The study also highlighted divides between managers and clinicians: trainees thought that their “propensity for hard work was exploited by employers and the government who put more and more demands on them . . . without providing good training environments.” An inquiry by Leeds University found similar results: doctors attributed low morale not only to workload but to feeling undervalued by management and to conflict between personal values, expectations, and actual job requirements.10

Further diversification of the workforce, using the capacity and skills of administrative staff and allied health professionals, would give doctors more time to spend on tasks that only doctors can do

Stress reduction strategies

Solutions to reduce stress and low morale that focus only on reducing demands on junior doctors will not stem the exodus from the profession, and they may prove counterproductive as challenges facing the health service grow.

Some existing efforts seek to increase junior doctors’ decision latitude and autonomy. Last year NHS Improvement, which oversees trusts, published guidance on “eight high impact actions to improve the working environment for junior doctors” in collaboration with NHS Providers, the trade association for trusts, and the Faculty of Medical Leadership and Management.11 These actions include better engagement between trainees and trust boards, clearer communication between trainees and managers, rotas that promote work-life balance, and rewards for excellence in practice.

Further diversification of the workforce, using the capacity and skills of administrative staff and allied health professionals, would give doctors more time to spend on tasks that only doctors can do.

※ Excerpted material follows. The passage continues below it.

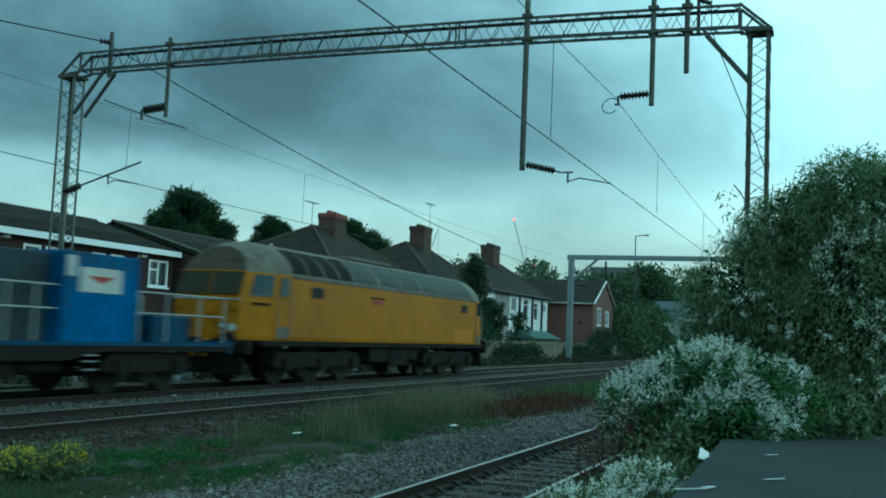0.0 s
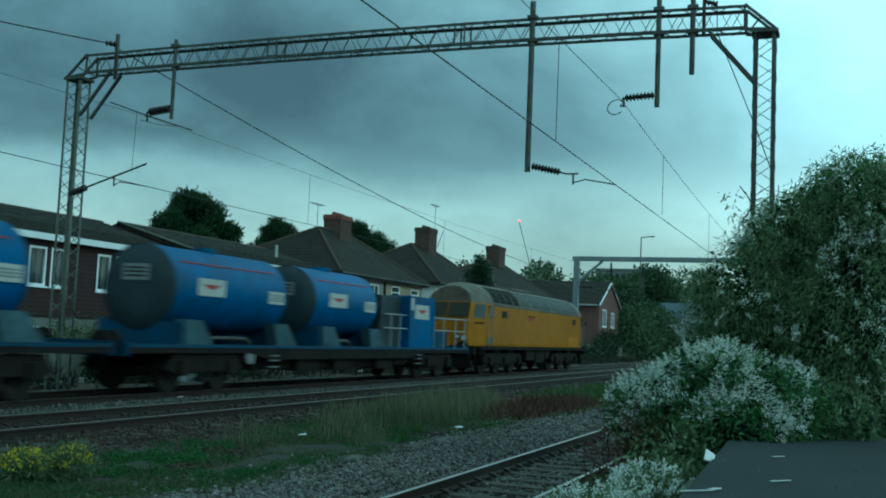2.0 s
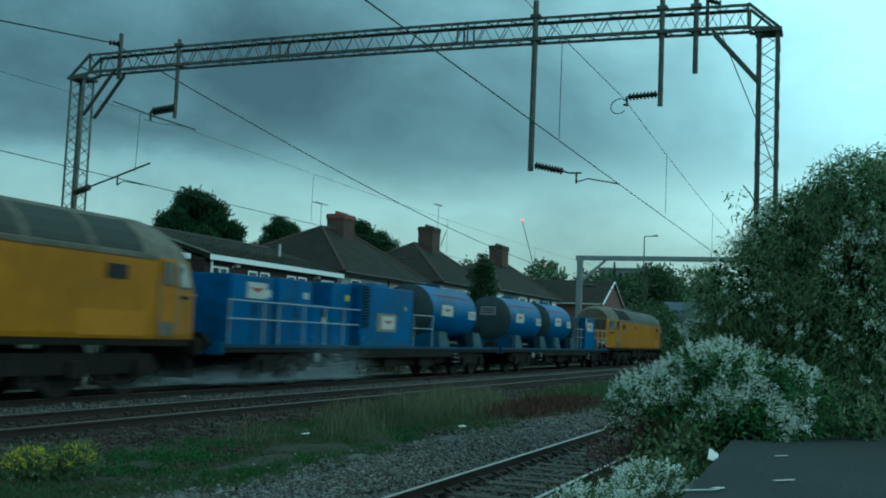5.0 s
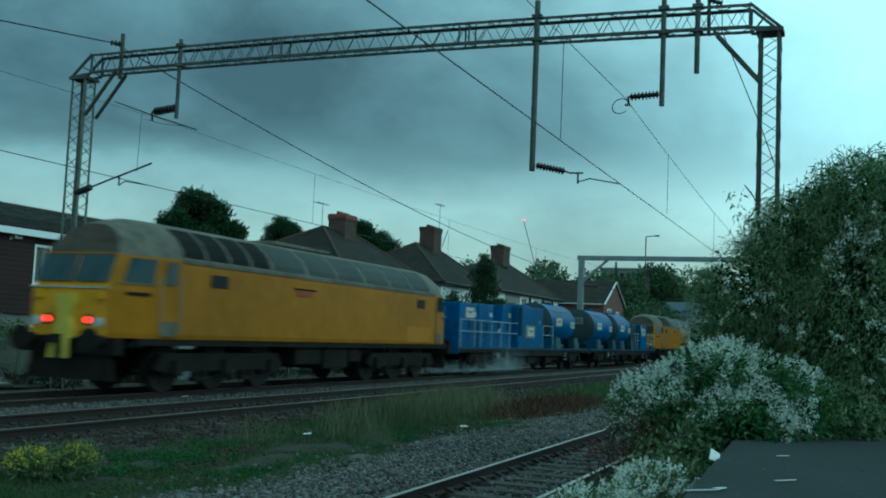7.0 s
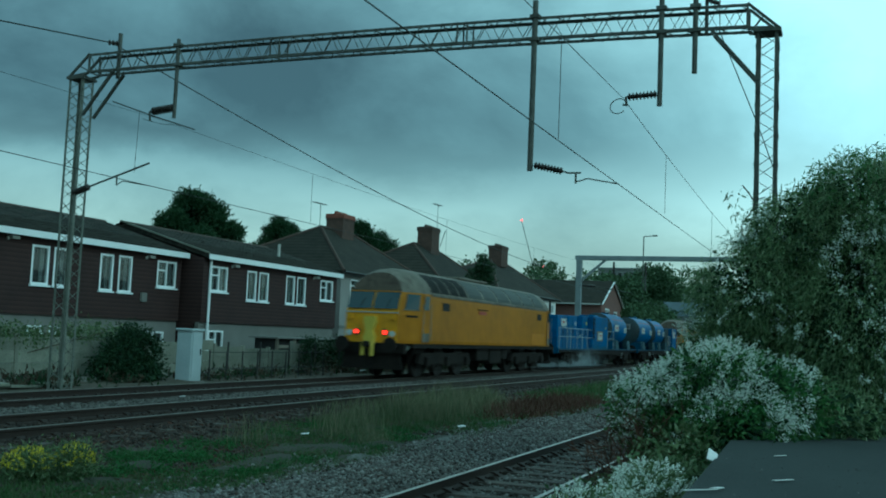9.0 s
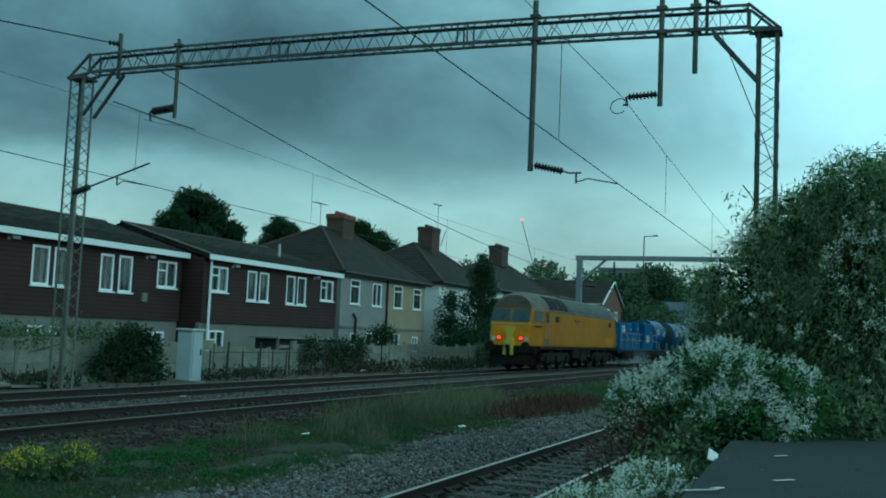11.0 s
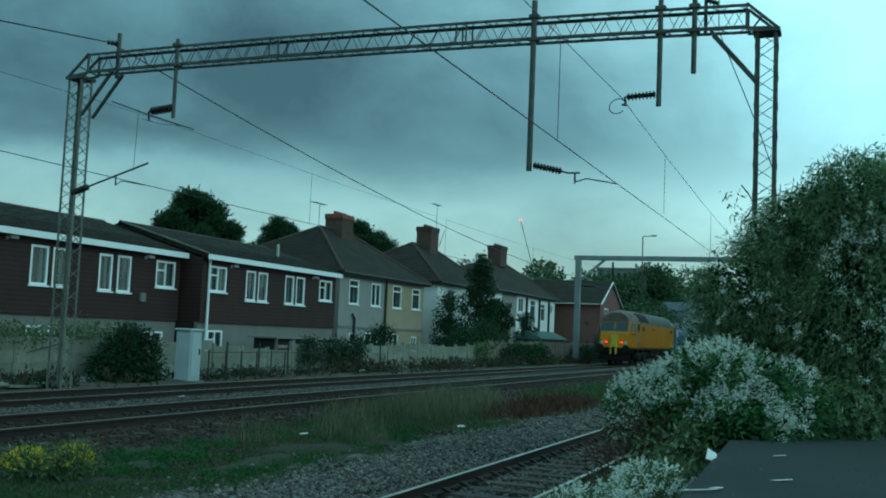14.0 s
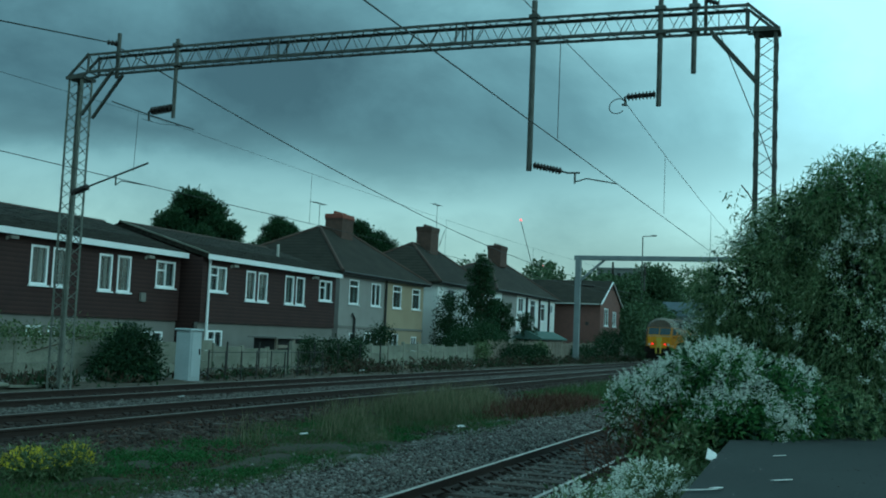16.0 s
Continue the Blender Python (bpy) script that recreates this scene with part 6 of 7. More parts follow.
def build_far():
    l = thing("street_lamp", "tall street lamp beyond the trees", "lamp")
    part("column", rod(B(), (-24.6, 130, -1), (-24.6, 130, 14.9), 0.11, 8, 0.07), "steel", l)
    part("arm", rod(B(), (-24.6, 130, 14.9), (-23.4, 130, 15.0), 0.06, 6), "steel", l)
    part("lamp_head", box(B(), -23.5, -22.9, 129.85, 130.15, 14.92, 15.08, 0.03), "steel", l)
    b = thing("apartment_building", "pale flat-roofed building beyond the woods", "building")
    part("wall", wall_bm(B(), -57, -56.5, 250, 262, 0, 19.4), "farblock", b)
    part("facade", box(B(), -58.3, -47.4, 249.5, 250, 0, 19.2), "farblock", b)
    for k in range(7):
        part("window", box(B(), -57.6 + k * 1.45, -56.8 + k * 1.45, 249.4, 249.5, 16.9, 18.3), "dark", b)
    part("roof", box(B(), -58.6, -47.1, 249.2, 262, 19.2, 19.6), "farblock", b)
    p = thing("road_bridge", "grey road bridge crossing the line", "bridge", kind="structure")
    part("parapet", box(B(), -21.5, 8, 127.6, 128, 4.9, 6.6), "bluefence", p, "blue-grey bridge parapet")
    part("deck", box(B(), -21.5, 8, 127.7, 137, 3.9, 4.898), "farblock", p)
    part("abutment", box(B(), -22.5, -18.5, 127.8, 137, -1, 3.898), "farblock", p)
    part("abutment", box(B(), -8.2, 8, 127.8, 137, -1, 3.898), "farblock", p)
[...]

We need to redesign jobs to enable healthcare professionals to work at the top of their licence and competency, using emergent technologies to automate repetitive tasks such as documentation and information transfer (and, soon, requesting and analysing basic diagnostic tests) and facilitating more flexible working patterns.

Changes must be well communicated. Doctors should not only know who their managers are but also have opportunities to influence how care is delivered in hospitals, general practices, and the wider healthcare system.

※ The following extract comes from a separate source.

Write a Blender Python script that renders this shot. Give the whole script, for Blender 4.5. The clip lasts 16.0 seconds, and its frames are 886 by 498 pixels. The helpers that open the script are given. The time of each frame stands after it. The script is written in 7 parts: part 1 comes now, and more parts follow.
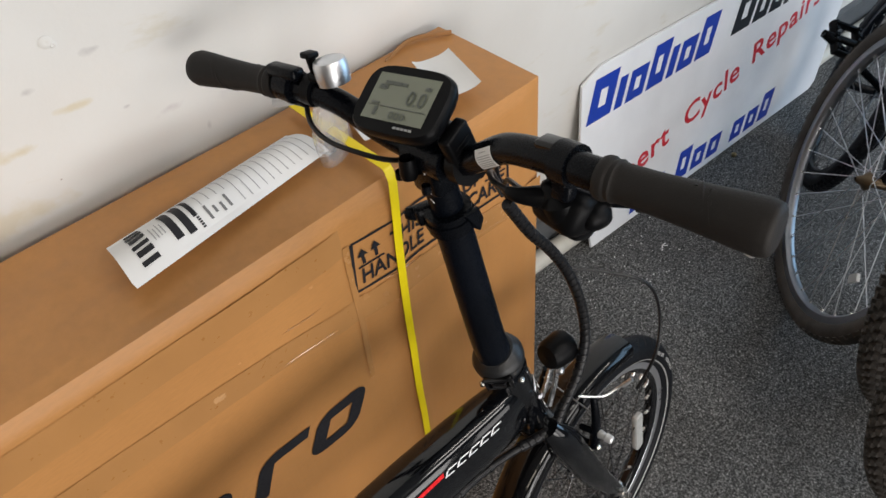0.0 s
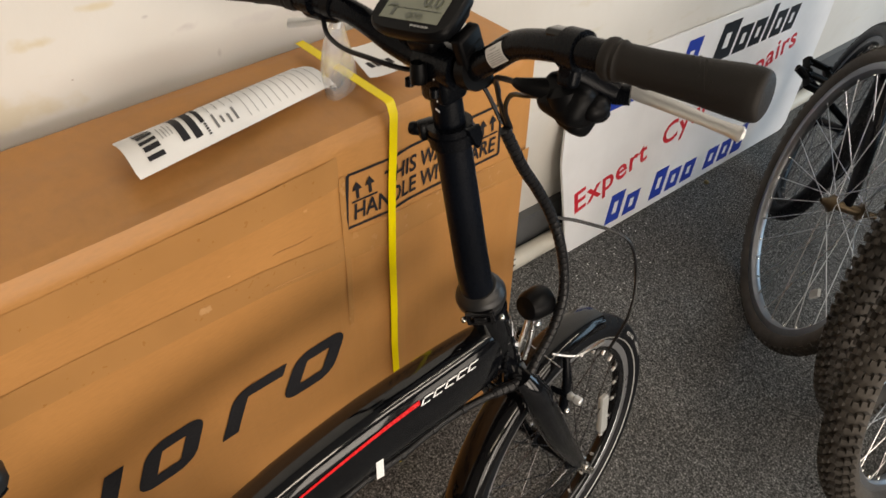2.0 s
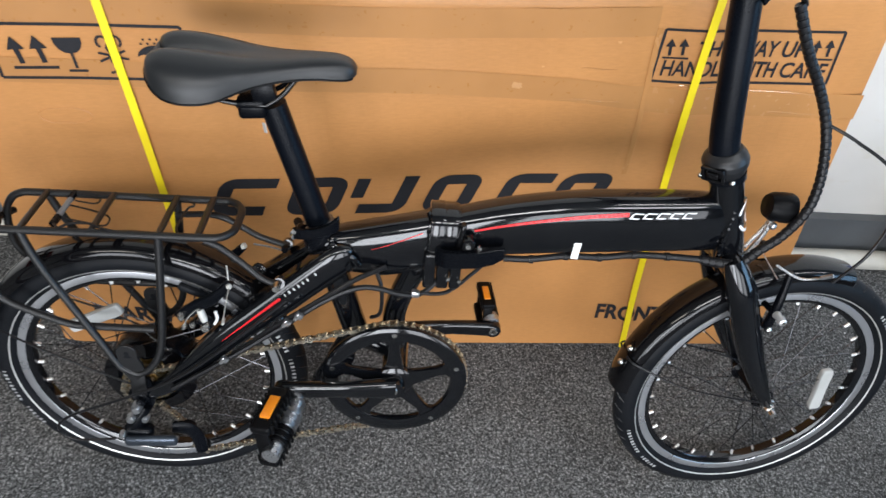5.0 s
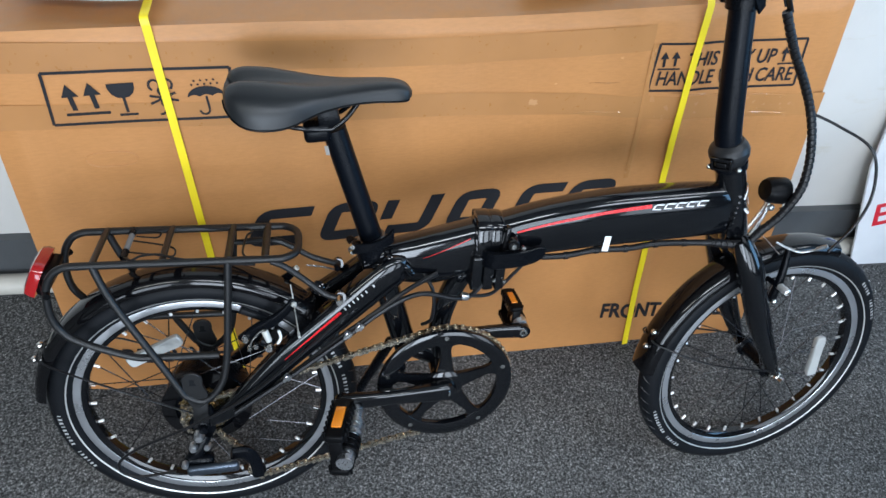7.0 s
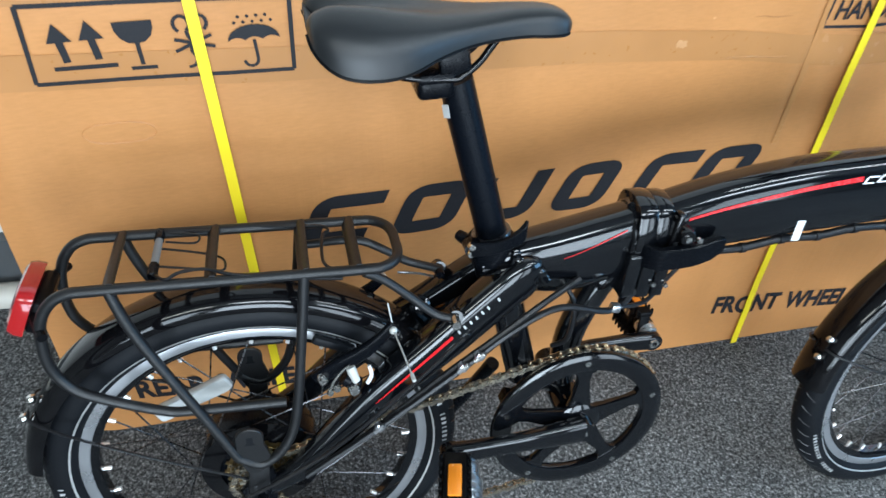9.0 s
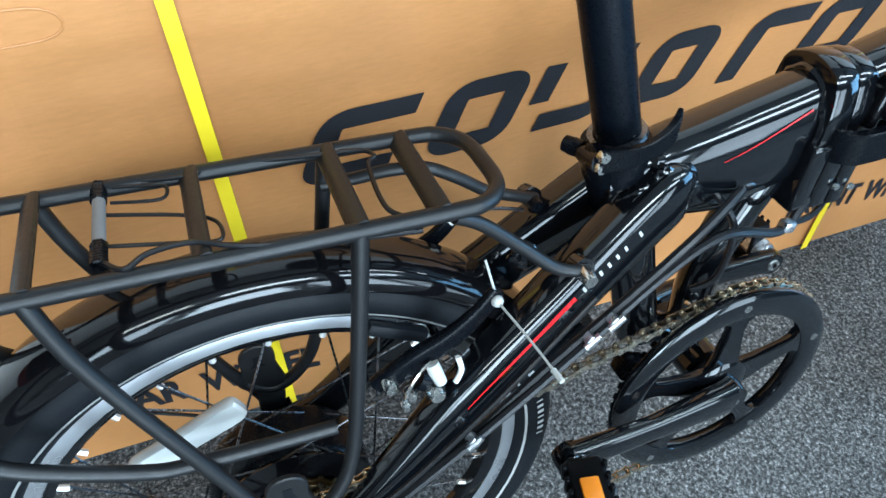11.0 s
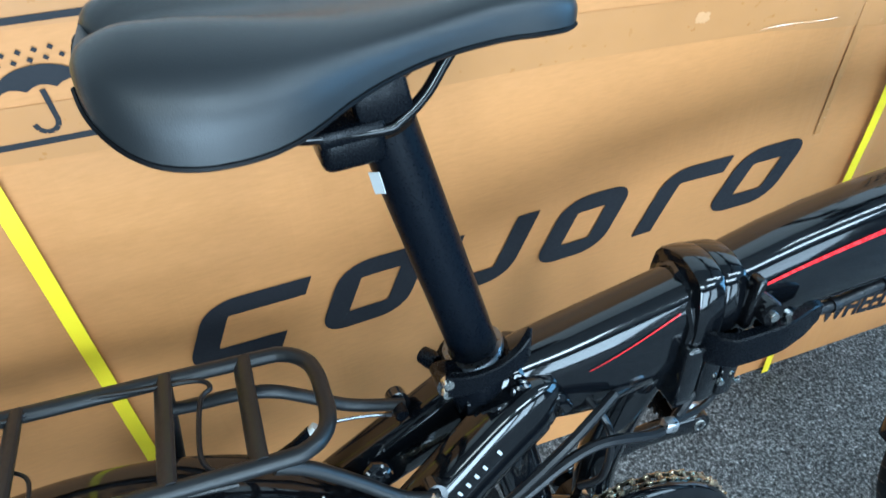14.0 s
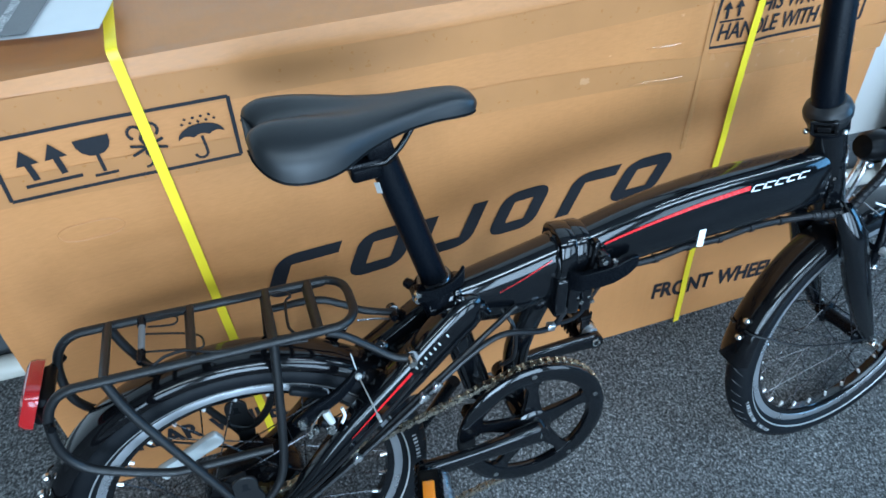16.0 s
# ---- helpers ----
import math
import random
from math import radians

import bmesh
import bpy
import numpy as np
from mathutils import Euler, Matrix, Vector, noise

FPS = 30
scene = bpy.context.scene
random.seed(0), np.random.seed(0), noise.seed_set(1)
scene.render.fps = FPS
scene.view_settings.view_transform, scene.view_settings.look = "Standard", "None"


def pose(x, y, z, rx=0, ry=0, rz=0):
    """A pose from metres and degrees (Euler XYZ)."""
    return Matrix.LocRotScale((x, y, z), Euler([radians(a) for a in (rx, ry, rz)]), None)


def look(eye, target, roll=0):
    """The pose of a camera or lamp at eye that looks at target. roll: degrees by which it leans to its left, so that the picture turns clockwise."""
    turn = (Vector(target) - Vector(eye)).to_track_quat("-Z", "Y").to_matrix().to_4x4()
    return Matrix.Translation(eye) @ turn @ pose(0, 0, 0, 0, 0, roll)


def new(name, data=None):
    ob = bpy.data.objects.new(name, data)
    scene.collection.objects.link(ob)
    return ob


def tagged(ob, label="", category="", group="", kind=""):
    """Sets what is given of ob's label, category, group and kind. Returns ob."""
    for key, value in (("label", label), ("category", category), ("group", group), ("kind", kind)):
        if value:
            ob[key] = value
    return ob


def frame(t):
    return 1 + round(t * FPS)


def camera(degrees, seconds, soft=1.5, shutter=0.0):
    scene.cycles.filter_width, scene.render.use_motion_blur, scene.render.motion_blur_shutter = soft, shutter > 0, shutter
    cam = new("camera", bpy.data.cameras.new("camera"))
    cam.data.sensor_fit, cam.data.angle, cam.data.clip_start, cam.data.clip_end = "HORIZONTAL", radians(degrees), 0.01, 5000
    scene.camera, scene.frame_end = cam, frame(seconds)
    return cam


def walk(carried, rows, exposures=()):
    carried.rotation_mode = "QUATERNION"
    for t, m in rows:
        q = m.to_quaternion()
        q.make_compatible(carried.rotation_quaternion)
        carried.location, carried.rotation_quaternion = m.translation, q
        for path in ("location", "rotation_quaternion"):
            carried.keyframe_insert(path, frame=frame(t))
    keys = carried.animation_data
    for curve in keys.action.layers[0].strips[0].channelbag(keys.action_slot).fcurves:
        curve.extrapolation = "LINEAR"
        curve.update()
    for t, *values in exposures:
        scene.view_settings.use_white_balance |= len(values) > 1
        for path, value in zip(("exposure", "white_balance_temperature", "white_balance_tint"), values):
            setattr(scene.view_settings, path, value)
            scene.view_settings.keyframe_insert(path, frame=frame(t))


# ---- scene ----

Inspired and engaged juniors ultimately become inspired and engaged consultants. Doctors and managers should work together locally to formulate strategies to give trainees greater autonomy over their working patterns, tasks, and environments. We have a duty to empower emerging medical professionals so that they can continue to shape the future of one of our proudest institutions—the NHS.

Biography

Rose Penfold is a junior doctor in the NHS currently undertaking a national medical director’s clinical fellowship, having completed her foundation training in London and a master of public health degree in Boston, MA. As she continues clinical training in internal medicine next year she intends to build on longstanding interests in management, policy, and medical education by developing, and advocating for, initiatives to improve junior doctors’ working lives.

This is an edited version of her essay that won a competition run by Doctors for the NHS and The BMJ with the title “Our profession in today’s NHS.” Entries by Rob Rulach and Emily Whitehouse were also highly commended and are published at www.doctorsforthenhs.org.uk.

Footnotes

  • Competing interests: I have read and understood BMJ policy on declaration of interests and have no relevant interests to declare.

  • Provenance and peer review: Not commissioned; not externally peer reviewed.